It’s so obvious that you may not have even noticed it. It’s the paragraph that is part of the paperwork for every investment account that you open with an advisor, brokerage firm, bank, or insurance company. It makes so much sense that you acknowledge it and move on, barely giving it a thought. It’s obviously important because sometimes it’s in ALL CAPS. I’m referring to the part of the contract that says, “Past performance is not a guarantee of future results.”
We inherently understand this and know that it’s true. We know that the markets change every year. We know that last year’s best-performing investment may be this year’s laggard. Some years, stocks provide a better return than bonds; sometimes bonds do better than stocks. Large company stocks can outperform one year, and small company stocks lead the way the next. International stocks are this year’s star and next year’s dud.
We know that investments work this way, yet when it comes to managing our portfolio, lots of folks seem to come up with a bad case of amnesia. When selecting investments, too many of us make the decision on whether to add an investment to our portfolio by looking at the recent performance. This seems to be the case whether it’s a stock, a mutual fund, an exchange-traded fund (ETF), or another type of investment vehicle. If it has done well recently, we’ll add it to our portfolio mix. If it hasn’t done well, we tend to avoid it.
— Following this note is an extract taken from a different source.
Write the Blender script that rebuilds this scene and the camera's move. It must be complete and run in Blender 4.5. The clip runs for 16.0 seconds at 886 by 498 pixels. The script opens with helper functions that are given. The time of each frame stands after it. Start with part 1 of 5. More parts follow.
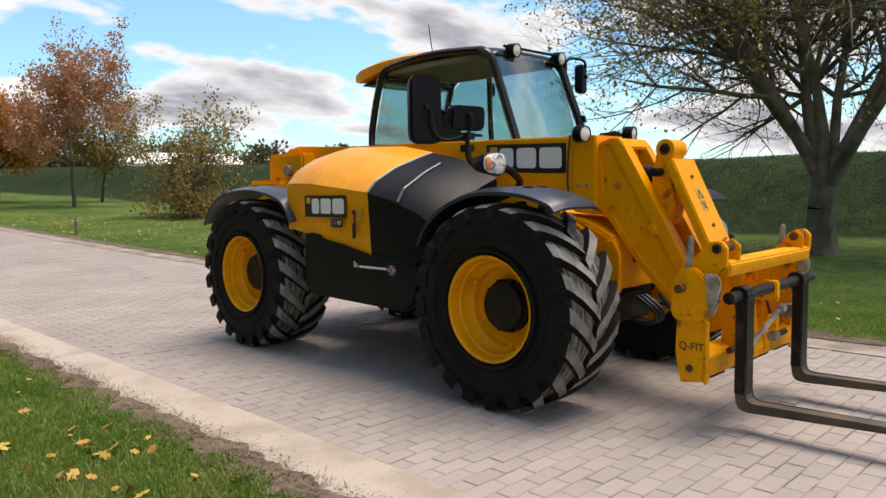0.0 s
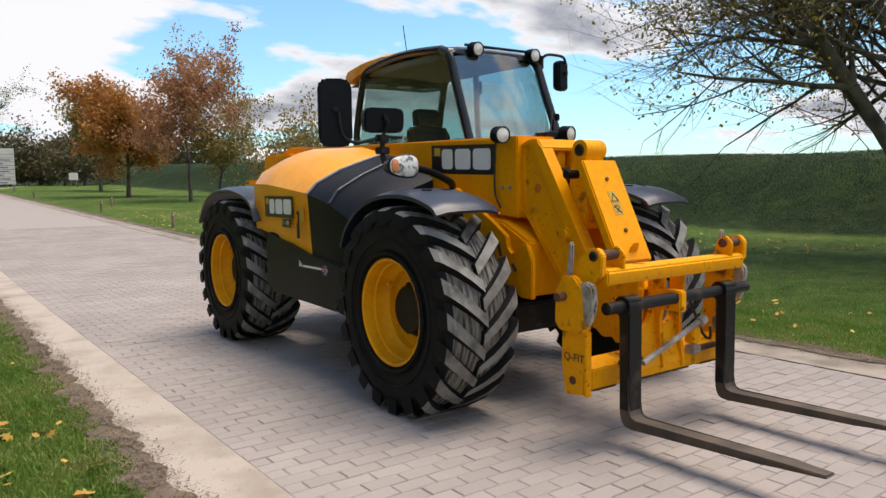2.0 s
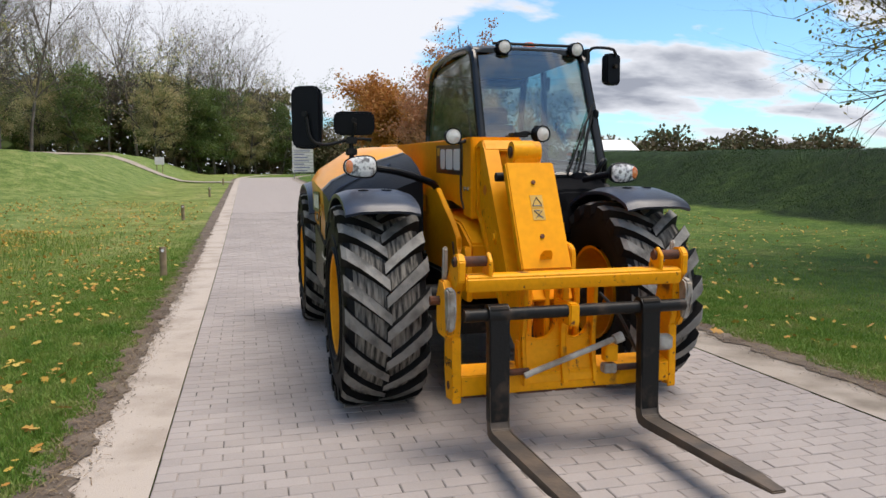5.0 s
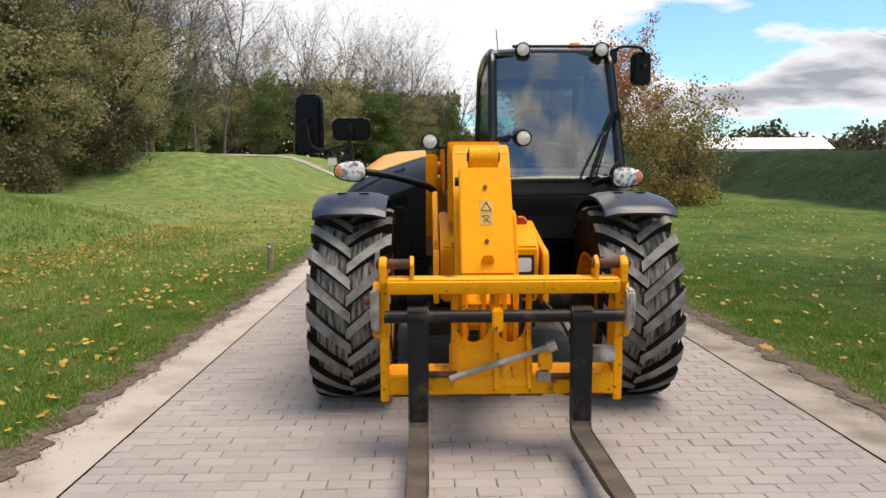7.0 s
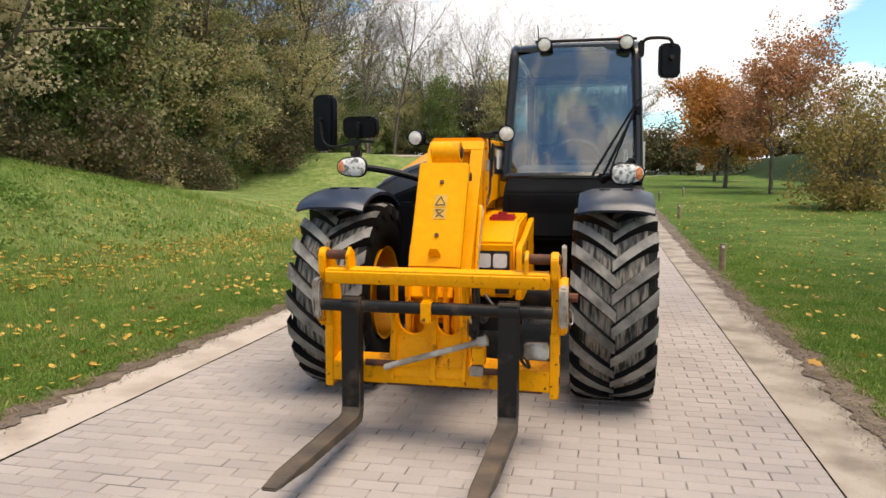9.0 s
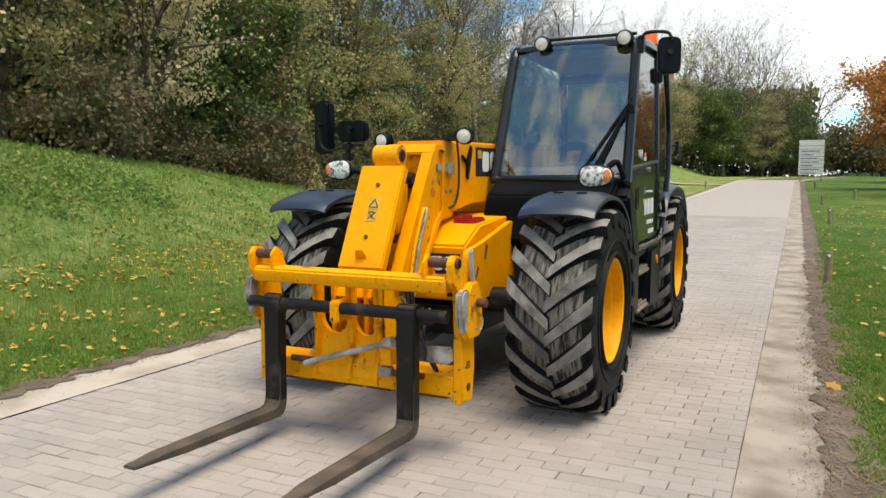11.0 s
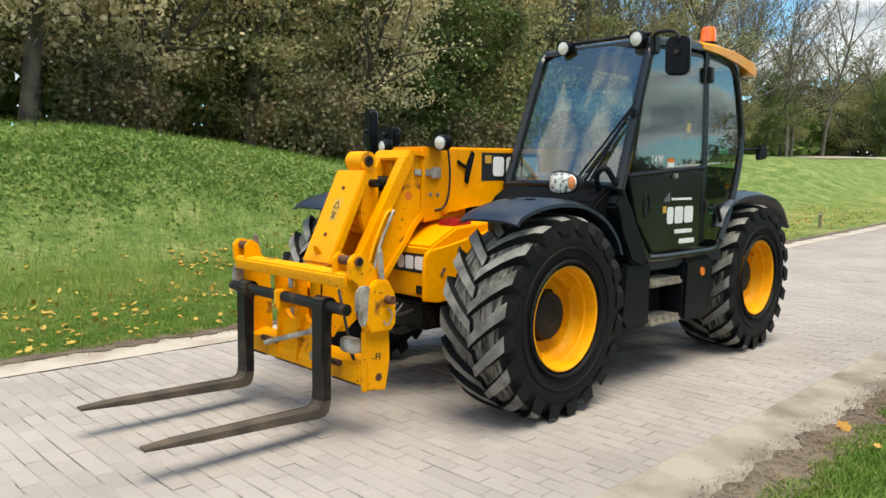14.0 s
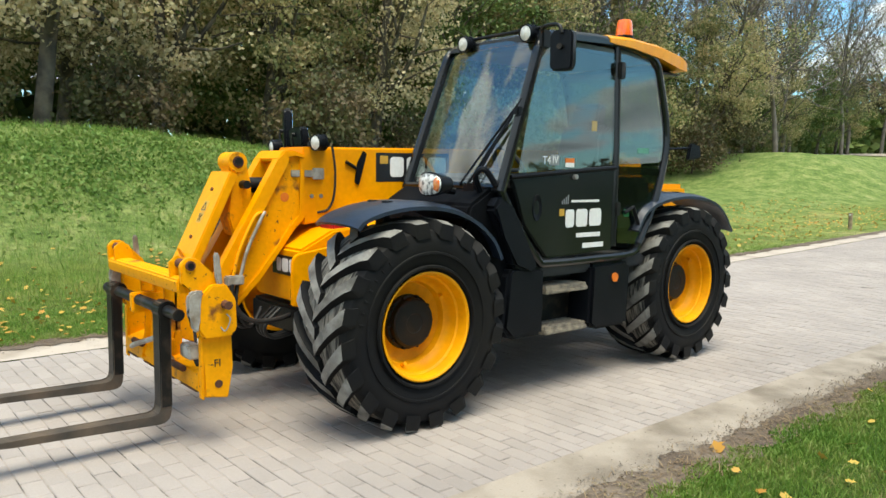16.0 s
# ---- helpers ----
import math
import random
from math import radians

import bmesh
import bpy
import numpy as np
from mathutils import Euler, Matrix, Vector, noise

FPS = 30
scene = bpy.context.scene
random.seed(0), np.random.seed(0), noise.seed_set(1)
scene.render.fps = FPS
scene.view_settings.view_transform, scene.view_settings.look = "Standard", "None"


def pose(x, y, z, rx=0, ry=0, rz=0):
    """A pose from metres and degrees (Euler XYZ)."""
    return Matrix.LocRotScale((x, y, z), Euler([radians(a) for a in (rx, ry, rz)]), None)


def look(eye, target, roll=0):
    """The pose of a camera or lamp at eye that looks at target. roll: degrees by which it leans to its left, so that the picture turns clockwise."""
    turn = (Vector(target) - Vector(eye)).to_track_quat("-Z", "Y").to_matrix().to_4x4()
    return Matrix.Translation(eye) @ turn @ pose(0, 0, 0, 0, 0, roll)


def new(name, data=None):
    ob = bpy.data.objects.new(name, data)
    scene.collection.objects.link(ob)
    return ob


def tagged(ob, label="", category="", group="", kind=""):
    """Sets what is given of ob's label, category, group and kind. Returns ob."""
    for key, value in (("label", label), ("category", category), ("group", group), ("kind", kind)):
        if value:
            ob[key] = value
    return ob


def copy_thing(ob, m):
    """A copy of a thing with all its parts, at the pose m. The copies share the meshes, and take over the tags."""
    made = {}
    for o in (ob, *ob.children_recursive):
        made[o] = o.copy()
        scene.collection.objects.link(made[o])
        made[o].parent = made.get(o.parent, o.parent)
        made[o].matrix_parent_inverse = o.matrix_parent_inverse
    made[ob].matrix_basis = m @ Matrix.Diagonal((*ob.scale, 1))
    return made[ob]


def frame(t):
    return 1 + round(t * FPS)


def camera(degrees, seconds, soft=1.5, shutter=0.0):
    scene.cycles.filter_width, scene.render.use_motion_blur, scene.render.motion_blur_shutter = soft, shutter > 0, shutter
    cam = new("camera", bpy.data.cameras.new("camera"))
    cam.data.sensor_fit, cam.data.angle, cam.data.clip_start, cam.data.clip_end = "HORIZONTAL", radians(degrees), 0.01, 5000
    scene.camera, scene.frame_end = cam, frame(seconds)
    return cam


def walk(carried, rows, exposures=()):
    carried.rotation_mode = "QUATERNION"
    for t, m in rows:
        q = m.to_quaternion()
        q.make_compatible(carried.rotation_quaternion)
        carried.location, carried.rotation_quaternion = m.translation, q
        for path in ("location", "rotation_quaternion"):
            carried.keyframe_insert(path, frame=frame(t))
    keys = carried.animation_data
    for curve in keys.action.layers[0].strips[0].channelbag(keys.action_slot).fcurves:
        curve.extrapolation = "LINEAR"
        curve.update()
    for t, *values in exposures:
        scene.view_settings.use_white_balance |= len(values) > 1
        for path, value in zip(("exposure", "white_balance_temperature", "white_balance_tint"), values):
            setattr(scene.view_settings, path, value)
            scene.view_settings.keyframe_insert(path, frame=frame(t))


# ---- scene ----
cam = camera(61.2, 16.0, 1.5)
PATH = [
    (0, (-4.416, -2.887, 1.345), (-2.994, -1.491, 1.176), -0.9),
    (0.5, (-4.152, -3.073, 1.367), (-2.799, -1.61, 1.194), -0.8),
    (1, (-3.944, -3.25, 1.364), (-2.645, -1.739, 1.192), -0.9),
    (1.5, (-3.711, -3.523, 1.376), (-2.458, -1.973, 1.207), -0.9),
    (2, (-3.431, -3.721, 1.372), (-2.255, -2.113, 1.194), -0.9),
    (2.5, (-3.118, -3.893, 1.381), (-2.03, -2.224, 1.201), -0.8),
    (3, (-2.843, -4.086, 1.38), (-1.838, -2.366, 1.197), -0.7),
    (3.5, (-2.575, -4.288, 1.443), (-1.673, -2.513, 1.255), -0.7),
    (4, (-2.295, -4.372, 1.406), (-1.504, -2.546, 1.209), -0.6),
    (4.5, (-1.968, -4.533, 1.411), (-1.321, -2.651, 1.213), -0.4),
    (7, (-0.414, -4.957, 1.44), (-0.371, -2.967, 1.245), -0.2),
    (7.5, (-0.139, -4.897, 1.407), (-0.197, -2.908, 1.211), -0.1),
    (8, (0.169, -4.833, 1.411), (-0.008, -2.85, 1.219), -0.1),
    (8.5, (0.526, -4.912, 1.407), (0.233, -2.942, 1.219), -0.1),
    (9, (0.822, -4.927, 1.405), (0.399, -2.982, 1.213), 0.1),
    (11.5, (2.429, -4.406, 1.422), (1.48, -2.655, 1.234), 0.1),
    (12, (2.736, -4.32, 1.437), (1.674, -2.637, 1.247), 0.3),
    (12.5, (2.978, -4.214, 1.425), (1.775, -2.627, 1.233), 0.6),
    (13, (3.244, -4.017, 1.424), (1.941, -2.513, 1.227), 0.8),
    (13.5, (3.464, -3.845, 1.444), (2.096, -2.4, 1.243), 0.8),
    (14, (3.749, -3.661, 1.464), (2.332, -2.263, 1.267), 0.8),
    (14.5, (3.958, -3.456, 1.45), (2.504, -2.097, 1.25), 0.9),
    (15, (4.13, -3.213, 1.482), (2.661, -1.871, 1.278), 0.9),
    (15.5, (4.294, -2.955, 1.488), (2.809, -1.631, 1.281), 0.9),
    (16, (4.406, -2.693, 1.499), (2.889, -1.405, 1.295), 0.8),
]
walk(cam, [(t, look(eye, target, roll)) for t, eye, target, roll in PATH],
     exposures=[(0.0, 1.2, 7200, 14), (4.5, 1.05, 6600, 12), (7.0, 1.2, 7000, 13), (8.3, 1.35, 7450, 14), (9.5, 1.35, 7200, 10), (13.0, 1.47, 6900, 4), (16.0, 1.64, 6700, 0)])

# ---- light ----
SUN_AZ, SUN_EL = radians(108), radians(74)      # clockwise from +y, height
world = bpy.data.worlds.new("sky")
scene.world = world
world.use_nodes = True
wn, wl = world.node_tree.nodes, world.node_tree.links
wn.clear()


def wnode(kind, **kw):
    n = wn.new(kind)
    for k, v in kw.items():
        n.inputs[k].default_value = v
    return n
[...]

This behavior is known in the industry as “Chasing the hot dot.” We know that last year’s winners are often this year’s losers, but many of us seem unable to transfer this knowledge to action when selecting our investments. I see this most often when people are choosing the investment mix for their 401(k) plans at work. They’ll look at the menu of funds available to them in the plan and choose the ones that have the best performance numbers over the last six months or a year. This is not how to choose your investments.
I have a chart I like to use when explaining our investment strategy to clients. I call it my “Skittles chart” because it’s very colorful. It assigns a bright color to all the asset classes that we use when building our model portfolios. For example, U.S. stocks might be a shade of blue, international stocks might be yellow, emerging markets might be red, and short-term bonds might be green. The chart then ranks the asset classes based upon their performance each year. The result is a quilt-like pattern of bright colors, reflecting how each asset class has done each year relative to the others.
When discussing the chart, I’ll point to 2007, which shows that emerging markets were the top-performing asset class, returning 39.4% for the year. I’ll explain that many people would look at that return and make the decision to add it to their portfolio because it was doing so well. Of course, in 2008, emerging markets were the worst-performing asset class, losing 53.3%. The poor investor who bought the fund at the beginning of the year gets to the next year and says, “Well, that didn’t work out.” So, the fund is sold. And of course, in 2009 emerging markets returned to the top of the performance list with a gain of over 78%. So now the investor, who bought when the price was high after 2007 and sold when it was at a low in 2008, has another chance to buy high. Buying high and selling low is not how to win at the investing game.
A better approach is to make sure your portfolio is diversified across the major asset classes. If you owned emerging markets in 2007 and you enjoyed a 39% gain, you would rebalance your portfolio and sell a bit of it (but not all) when the price was high. Then, after the asset class lost 53% in 2008, you would rebalance again and buy when the price was low. Buying low, selling high—that’s how you are supposed to invest.
When it comes to building your portfolio, just remember that funds that have outperformed in the past do not always keep on winning. Past performance provides little insight about how that fund will perform in the future. That’s why that paragraph is in every investment agreement. It’s so obvious.